LO SPORT UNISCE I POPOLI? ALLORA DARSI COME OBIETTIVO/SPERANZA QUELLO DI TORNARE A CORRERE SULLE RIVE DEI SUOI FIUMI PER FAR RIVIVERE L’UCRANIA

Di Silvana Lattanzio

In questi tempi di guerra tra Ucraina e Russia, non sappiamo più rispondere a questa domanda: lo sport unisce i popoli? Un tempo avremmo detto: certo, così come l’arte, la cultura, i sogni, l’amore. Ma ora la risposta è diventata più difficile. Specie in questi tristi giorni, dove ha fatto clamore la notizia che gli atleti russi sono stati esclusi dalle Paralimpiadi di Pechino.

Atleti ucraini alle Paralimpiadi di Pechino

Dalle parole di Fedor Dostoevskij, scrittore e filosofo russo dell’800: “Fintanto che ciascun uomo non sarà diventato veramente fratello del suo prossimo, la fratellanza non avrà inizio“. Ed evidentemente è così: tra il popolo ucraino e il popolo russo questa fratellanza ancora non ho avuto inizio. O forse è solo stata interrotta.

Podisti (foto di Pierluigi Benini)

In passato, mille sono stati i gesti che hanno unito le persone, i popoli, facendoli diventare fratelli. Come ad esempio il “take a knee”, inginòcchiati: Colin Kaepernick, giocatore di football dei San Francisco, nel 2017, durante l’inno nazionale americano che precedeva la partita, si è inginocchiato per manifestare contro le discriminazioni dei neri negli Usa a favore dei “Black lives matter” (la vita dei neri vale).

Colin Kaepernick si inginocchia per sostenere il movimento “Black lives matter”

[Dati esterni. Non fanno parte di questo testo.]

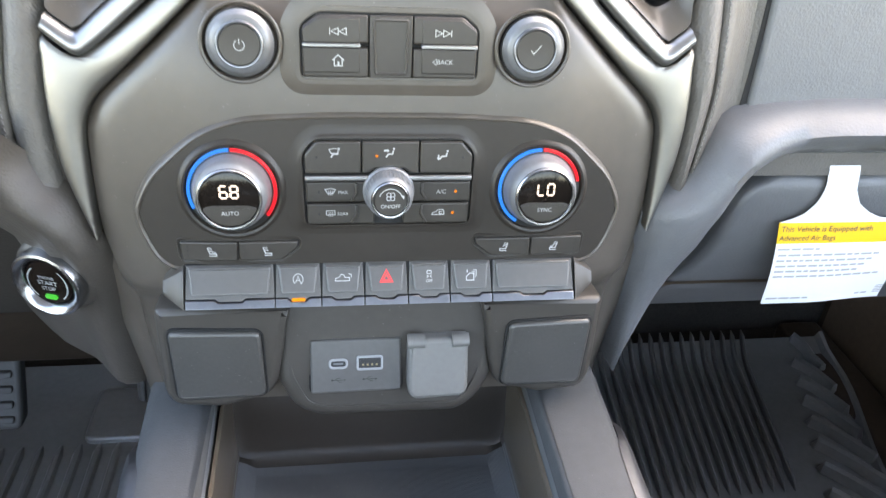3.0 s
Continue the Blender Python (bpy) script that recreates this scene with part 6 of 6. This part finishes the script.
def start_button():
    # pod on the driver's side of the stack
    p = thing("start_button", (-0.185, 0.02, 0.5), "round push button with a metal rim and a green lamp", "button")
    d = Vector((-0.33, -0.94, -0.04)).normalized()
    ux = Vector((d.y, -d.x, 0)).normalized() * -1
    vy = ux.cross(d) * -1
    if vy.z < 0:
        vy = -vy
    c = Vector((-0.1845, 0.017, 0.5190))

    def bm_(a, b, w):
        return c + (ux * a + vy * b + d * w) * 1.35
    pod = [(0.0185 * math.cos(a), 0.0185 * math.sin(a)) for a in [2 * math.pi * k / 48 for k in range(48)]]
    v, f = slab(pod, -0.045, 0.0005, 0.005, bm_)
    mesh("pod", v, f, KNEE, p, "dark plastic pod", angle=60)
    v, f = lathe([(0.0158, 0.0), (0.0157, 0.0040), (0.0151, 0.0056), (0.0141, 0.0060), (0.0126, 0.0052), (0.0113, 0.0032), (0.0108, 0.0012)], 0, 0, bm_, 64, cap=False)
    mesh("metal_rim", v, f, BRIGHT, p, "polished metal rim")
    v, f = lathe([(0.0109, 0.0), (0.0108, 0.0022), (0.0101, 0.0032), (0.006, 0.0034)], 0, 0, bm_, 64)
    b = mesh("cap", v, f, GLOSS, p, "glossy black cap")
    W = 0.0040
    fitted("ENGINE", 0.0070, 0, 0.0030, W, bm_, PALE, b)
    fitted("START", 0.0088, 0, 0.0004, W, bm_, PALE, b)
    fitted("STOP", 0.0062, 0, -0.0024, W, bm_, PALE, b)
    for a0, a1 in ((130, 230), (-50, 50)):
        mesh("arc_mark", *stroke(circle(0, 0, 0.0088, 16, a0, a1, False), 0.0005, bm_, W), PALE, b, smooth=False)
    v, f = slab(rounded(rect(-0.0026, -0.0078, 0.0026, -0.0058), 0.0008, 3), 0.003, 0.0044, 0.0003, bm_)
    mesh("green_lamp", v, f, GREENLAMP, b, "lit green lamp")


# ---------------------------------------------------------------- build
shell()
dashboard()
stack_panel()
for side in (-1, 1):
    vent(side)
console()
cup_holder()
armrest()
seat()
door()
passenger_mat()
driver_mat()
screen()
knob(-0.0712, 0.0020, "power")
knob(0.0712, 0.0020, "tick")
radio_buttons()
climate_panel()
dial(-0.0800, -0.0718, "68", "AUTO", (205, 91), (89, -38))
dial(0.0812, -0.0718, "LO", "SYNC", (238, 91), (89, 12))
fan_knob()
for side in (-1, 1):
    heat_buttons(side)
switch_bank()
lower_stack()
glovebox()
tag_card()
start_button()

Da poco erano successi incresciosi fatti di cronaca nera dove la polizia aveva provocato morti di neri disarmati. Da allora il gesto è dilagato su vari campi di gioco e di sport di ogni nazione e continente, varcando confini e limitazioni, fino ad arrivare ai Campionati europei di calcio della scorsa estate. Un gesto di protesta trasformato in un simbolo condiviso e fatto “volare” sulle ali dello sport.

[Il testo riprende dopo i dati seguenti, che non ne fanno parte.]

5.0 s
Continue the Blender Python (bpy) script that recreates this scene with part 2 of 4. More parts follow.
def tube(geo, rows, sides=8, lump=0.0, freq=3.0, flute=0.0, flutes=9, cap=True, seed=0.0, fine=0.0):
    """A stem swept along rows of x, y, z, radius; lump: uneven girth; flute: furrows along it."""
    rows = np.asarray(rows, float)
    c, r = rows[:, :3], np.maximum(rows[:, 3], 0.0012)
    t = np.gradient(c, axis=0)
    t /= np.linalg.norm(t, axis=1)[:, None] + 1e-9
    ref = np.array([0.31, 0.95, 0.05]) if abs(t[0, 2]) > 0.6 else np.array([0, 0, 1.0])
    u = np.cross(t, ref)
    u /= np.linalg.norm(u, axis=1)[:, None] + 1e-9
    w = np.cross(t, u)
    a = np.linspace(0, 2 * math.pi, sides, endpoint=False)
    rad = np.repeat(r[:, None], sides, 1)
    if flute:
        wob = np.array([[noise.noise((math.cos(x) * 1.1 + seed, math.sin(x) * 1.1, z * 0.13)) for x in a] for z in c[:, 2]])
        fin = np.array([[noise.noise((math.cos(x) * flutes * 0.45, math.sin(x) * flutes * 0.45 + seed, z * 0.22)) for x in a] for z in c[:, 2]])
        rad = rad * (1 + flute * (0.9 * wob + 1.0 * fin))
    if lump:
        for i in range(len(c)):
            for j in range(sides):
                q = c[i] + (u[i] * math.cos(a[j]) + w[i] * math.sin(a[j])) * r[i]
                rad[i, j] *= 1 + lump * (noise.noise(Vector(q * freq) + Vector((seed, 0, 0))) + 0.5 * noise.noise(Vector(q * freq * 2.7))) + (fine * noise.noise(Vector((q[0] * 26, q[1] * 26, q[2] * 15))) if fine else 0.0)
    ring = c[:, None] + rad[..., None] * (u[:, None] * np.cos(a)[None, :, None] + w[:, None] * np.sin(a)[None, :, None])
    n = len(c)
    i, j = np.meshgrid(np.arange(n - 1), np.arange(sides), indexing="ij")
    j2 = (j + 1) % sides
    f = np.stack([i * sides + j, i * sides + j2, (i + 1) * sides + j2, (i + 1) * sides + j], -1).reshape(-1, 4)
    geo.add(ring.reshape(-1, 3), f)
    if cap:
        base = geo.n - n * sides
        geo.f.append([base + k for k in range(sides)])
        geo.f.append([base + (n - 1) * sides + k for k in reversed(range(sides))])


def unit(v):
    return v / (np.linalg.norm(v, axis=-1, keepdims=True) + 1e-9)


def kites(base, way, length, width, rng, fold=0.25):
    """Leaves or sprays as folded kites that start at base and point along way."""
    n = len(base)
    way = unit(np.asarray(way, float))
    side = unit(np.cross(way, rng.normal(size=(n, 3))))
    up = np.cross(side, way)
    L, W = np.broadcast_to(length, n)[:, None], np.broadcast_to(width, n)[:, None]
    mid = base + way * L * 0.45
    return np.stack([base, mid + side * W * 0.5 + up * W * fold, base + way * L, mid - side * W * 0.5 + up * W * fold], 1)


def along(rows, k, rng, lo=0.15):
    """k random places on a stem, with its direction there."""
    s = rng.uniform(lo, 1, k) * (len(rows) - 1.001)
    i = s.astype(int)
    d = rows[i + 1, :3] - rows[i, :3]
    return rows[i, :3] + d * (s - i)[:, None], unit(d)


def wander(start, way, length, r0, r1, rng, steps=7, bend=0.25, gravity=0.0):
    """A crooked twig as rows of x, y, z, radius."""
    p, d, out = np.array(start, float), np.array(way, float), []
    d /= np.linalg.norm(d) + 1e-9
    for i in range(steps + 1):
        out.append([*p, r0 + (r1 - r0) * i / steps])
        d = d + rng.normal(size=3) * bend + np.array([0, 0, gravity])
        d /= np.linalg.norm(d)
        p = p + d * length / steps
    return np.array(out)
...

La corsa come simbolo di pace

Anni fa, sono andata in Israele a correre “La corsa della pace”. Si trattava di una gara semplice, di soli 10 km (quindi accessibile ai più) e su un terreno piatto, parte in terra battuta e parte in asfalto ma, soprattutto, il bello di questo percorso era che partiva da Betlemme per arrivare a Gerusalemme attraverso un check point nella muraglia che divide i territori palestinesi da quelli israeliani.

La manifestazione però non ebbe successo perché al check point militari israeliani non fecero passare nessun podista palestinese, ma solo noi che avevamo un pass turistico. Dall’altra parte del muro ci aspettavano i podisti israeliani per terminare insieme a noi la gara. Anche lì un fallimento della forza unificante dello sport.

Kiev, sogno di una podista

Ma veniamo ai nostri giorni. Quanto sarebbe bello una gara di corsa che attraversa i confini dei due Paesi belligeranti? O, se questo è troppo fantasioso, quanto sarebbe bello fare una gara di corsa lungo il fiume Pripjat, affluente di destra del Dnepr, che attraversa la capitale Kiev?

Ne parlavo tempo fa col presidente del mio gruppo sportivo Zeloforamagno, Claudio Valisa, e ci piacerebbe, un giorno, coinvolgendo anche altri gruppi sportivi, organizzare una gara di corsa il cui tracciato finale ci porti a giungere sotto l’arco della finish line all’ombra della Cupola dorata della Cattedrale di Santa Sofia, gioiello del XI secolo. Sogni di una podista? Forse, ma io ci spero, noi ci speriamo e un giorno si farà.